Brexiters have warned against fresh concessions to Brussels as Theresa May faces calls to change course. Meanwhile, David Davis has written to Conservative MPs warning that the party faces “dire” electoral consequences if the Prime Minister continues to pursue a Chequers-style deal with the EU27.
Michel Barnier has claimed a Brexit deal could be within reach by next Wednesday but warned the prime minister that only by abandoning a key red line and agreeing to a customs union can impediments on trade between Northern Ireland and the rest of the UK be avoided. However, the DUP has threatened to vote against the Budget, in a move which could topple the Prime Minister, if Theresa May crosses any Brexit red lines. Meanwhile the EU has launched a direct sales pitch to Northern Ireland businesses in an attempt to drive a wedge between the Democratic Unionist party and Theresa May over the backstop solution for the Irish border in Brexit negotiations.

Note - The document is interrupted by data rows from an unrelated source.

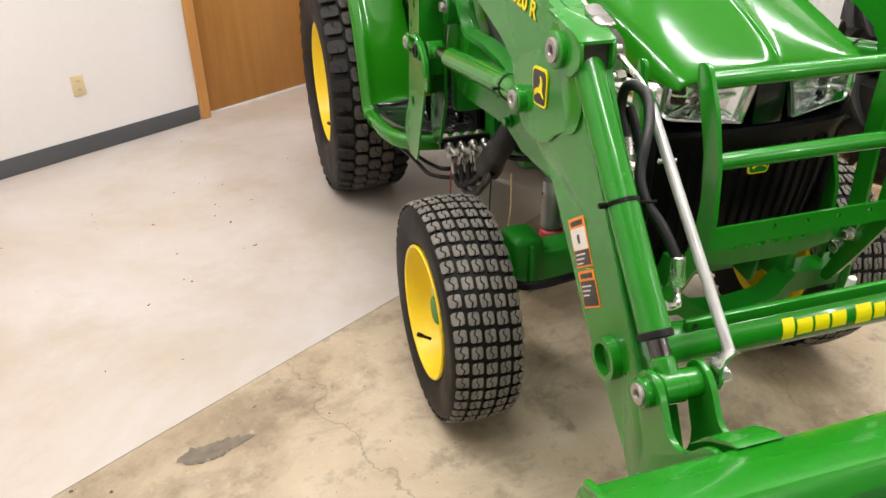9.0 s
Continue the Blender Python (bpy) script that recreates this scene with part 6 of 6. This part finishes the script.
    sweep(bm, spline([t0 + Vector((-s * 0.030, -0.004, 0)), t0 + Vector((-s * 0.045, -0.012, 0.001)), t0 + Vector((-s * 0.062, -0.012, 0.0))], 4), 0.0028, 6)
    part("cable_tie", bm, BLACK, tilt)
    # knee bracket hood over the cylinder top, open to the front
    for x0, x1 in ((0.546, 0.539), (0.481, 0.474)):
        bm = B()
        plate(bm, rounded([(-0.40, 1.270), (-0.49, 1.253), (-0.524, 1.243), (-0.522, 1.20), (-0.48, 1.17), (-0.42, 1.18), (-0.39, 1.23)], 0.012, 3), s * x0, s * x1, "x", 0.002)
        part("knee_bracket", bm, GREEN, arm)
    bm = B()
    plate(bm, [(-0.38, 1.274), (-0.49, 1.252), (-0.518, 1.240), (-0.518, 1.246), (-0.49, 1.258), (-0.38, 1.280)], s * 0.547, s * 0.473, "x", 0.001)
    part("knee_cover", bm, GREEN, arm)
    # black block in the open end, painted in for the shade inside
    bm = B()
    box(bm, (s * 0.510, -0.492, 1.208), (0.056, 0.030, 0.064))
    part("knee_hollow", bm, DECAL_BLACK, arm)
    # seam along the arm's top
    bm = B()
    sweep(bm, [(s * 0.507, p.x, p.y + 0.0002) for p in spline([(y, z, 0) for y, z in BOOM[2:11]], 6)], 0.0024, 6)
    part("top_seam", bm, GREEN_CAST, arm)
    # hydraulic plumbing: steel lines against the arm's inner face, hoses looping out of the knee
    lines = empty("hydraulic_lines", None, loader)
    lower = [(-0.519, 0.976), (-0.553, 0.924), (-0.578, 0.885), (-0.640, 0.800), (-0.688, 0.757)]
    for k in range(4 if s > 0 else 3):
        x = 0.460 - 0.0115 * k if s > 0 else 0.459 - 0.0125 * k
        upper = [(0.20, 1.340 - 0.004 * k), (0.10, 1.332), (-0.12, 1.285), (-0.30, 1.232), (-0.38, 1.196), (-0.424, 1.150), (-0.440, 1.100), (-0.480, 1.034)] if s < 0 else [(-0.470, 1.060 - 0.012 * k), (-0.496, 1.012)]
        pts = [(s * x, y, z) for y, z in upper + lower] + [(s * (x - 0.006), -0.703, 0.742 - 0.003 * k), (s * (x - 0.024), -0.708, 0.733 - 0.004 * k), (s * (x - 0.040), -0.708, 0.730 - 0.004 * k)]
        bm = B()
        sweep(bm, spline(pts, 6), 0.0052, 8)
        part("steel_line", bm, CHROME if k % 2 == 0 else LINE_STEEL, lines, "bright steel hydraulic line")
    for y, z in ((-0.578, 0.885), (-0.528, 0.962)):
        bm = B()
        box(bm, (s * 0.444, y, z), (0.048, 0.026, 0.020), 0.004, m=Matrix.Rotation(radians(-33), 3, "X"))
        part("line_clamp", bm, BLACK, lines)
        bm = B()
        hexnut(bm, (s * 0.430, y - 0.012, z + 0.004), (0, -0.84, 0.55), 0.008, 0.010)
        part("clamp_bolt", bm, CHROME, lines)

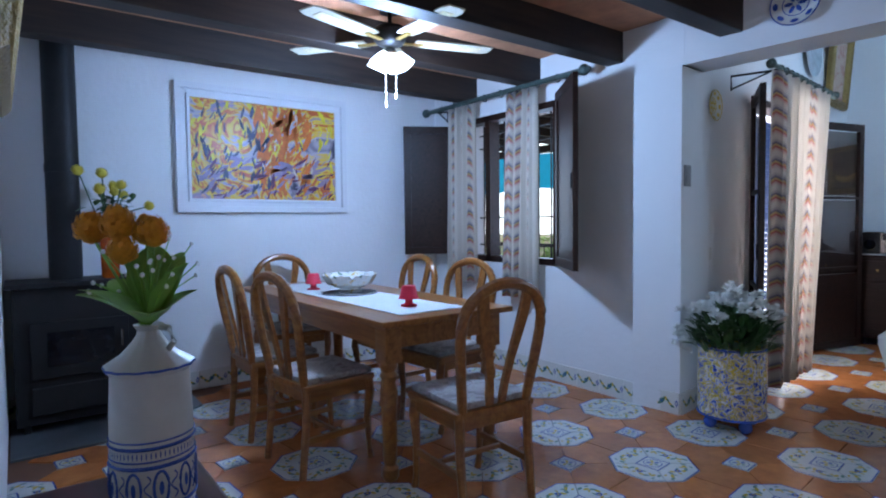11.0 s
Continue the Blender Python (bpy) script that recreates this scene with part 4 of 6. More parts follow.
for k in range(4):
    a = radians(90 * k + 25)
    c, s = math.cos(a), math.sin(a)
    bm = lathe(B(), [(0.018, 0), (0.03, -0.015), (0.045, -0.045), (0.058, -0.075), (0.05, -0.07), (0.02, -0.02)], 18, (0, 0, 0), 0.06, 6)
    bmesh.ops.transform(bm, matrix=Matrix.Translation((0.06 * c, 0.06 * s, -0.115)) @ Matrix.Rotation(radians(28), 4, Vector((-s, c, 0)) * -1), verts=bm.verts)
    part("glass_shade", bm, SHADE, t, "glowing frosted glass shade", True)
for x, y, l in ((0.02, 0.02, 0.16), (-0.02, -0.025, 0.11)):
    bm = rod(B(), (x, y, -0.13), (x, y, -0.22 - l), 0.002, None, 5)
    rod(bm, (x, y, -0.22 - l), (x, y, -0.25 - l), 0.005, 0.008, 8)
    part("pull_chain", bm, WHITE_PAINT, t)

# dining table
t = thing("dining_table", "honey pine dining table with turned legs", "table", pose(2.87, -2.47, 0))
part("tabletop", box(B(), -0.985, 0.985, -0.40, 0.40, 0.74, 0.77, 0.006), HONEY_WOOD, t)
bm = B()
for a in ((-0.90, 0.90, -0.345, -0.32), (-0.90, 0.90, 0.32, 0.345), (-0.92, -0.895, -0.345, 0.345), (0.895, 0.92, -0.345, 0.345)):
    box(bm, a[0], a[1], a[2], a[3], 0.63, 0.739, 0.002)
part("apron", bm, HONEY_WOOD, t)
for sx in (-1, 1):
    for sy in (-1, 1):
        bm = B()
        x, y = sx * 0.885, sy * 0.31
        box(bm, x - 0.045, x + 0.045, y - 0.045, y + 0.045, 0.56, 0.738, 0.004)
        lathe(bm, [(0.03, 0.0), (0.042, 0.02), (0.042, 0.06), (0.028, 0.075), (0.034, 0.10), (0.036, 0.30), (0.042, 0.42), (0.03, 0.47), (0.045, 0.50), (0.032, 0.52), (0.044, 0.545), (0.04, 0.56)], 16, (x, y, 0))
        part("leg", bm, HONEY_WOOD, t, smooth=True)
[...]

Up to 30 Labour MPs are considering defying their party leadership and voting for Theresa May’s Brexit deal – or abstaining – because they fear the economic consequences of the UK leaving the EU with no agreement.
In the Financial Times, Alex Barker and George Parker have written an article profiling Olly Robbins – the civil servant most responsible for the Brexit negotiations. Meanwhile for Brexit Central, David Heathcoat-Amory has argued that the UK Government has ignored the three basic principles of negotiation in the approach to the Brexit talks.
Brexit Secretary, Dominic Raab, has given a statement in the House of Commons regarding the UK Government’s position on Brexit negotiations.
Concerns are growing in some quarters of Theresa May’s cabinet and party that she is prepared to agree an indefinite customs backstop to ensure an open border in Ireland.
The UK is in its final days of negotiation with Spain over Gibraltar.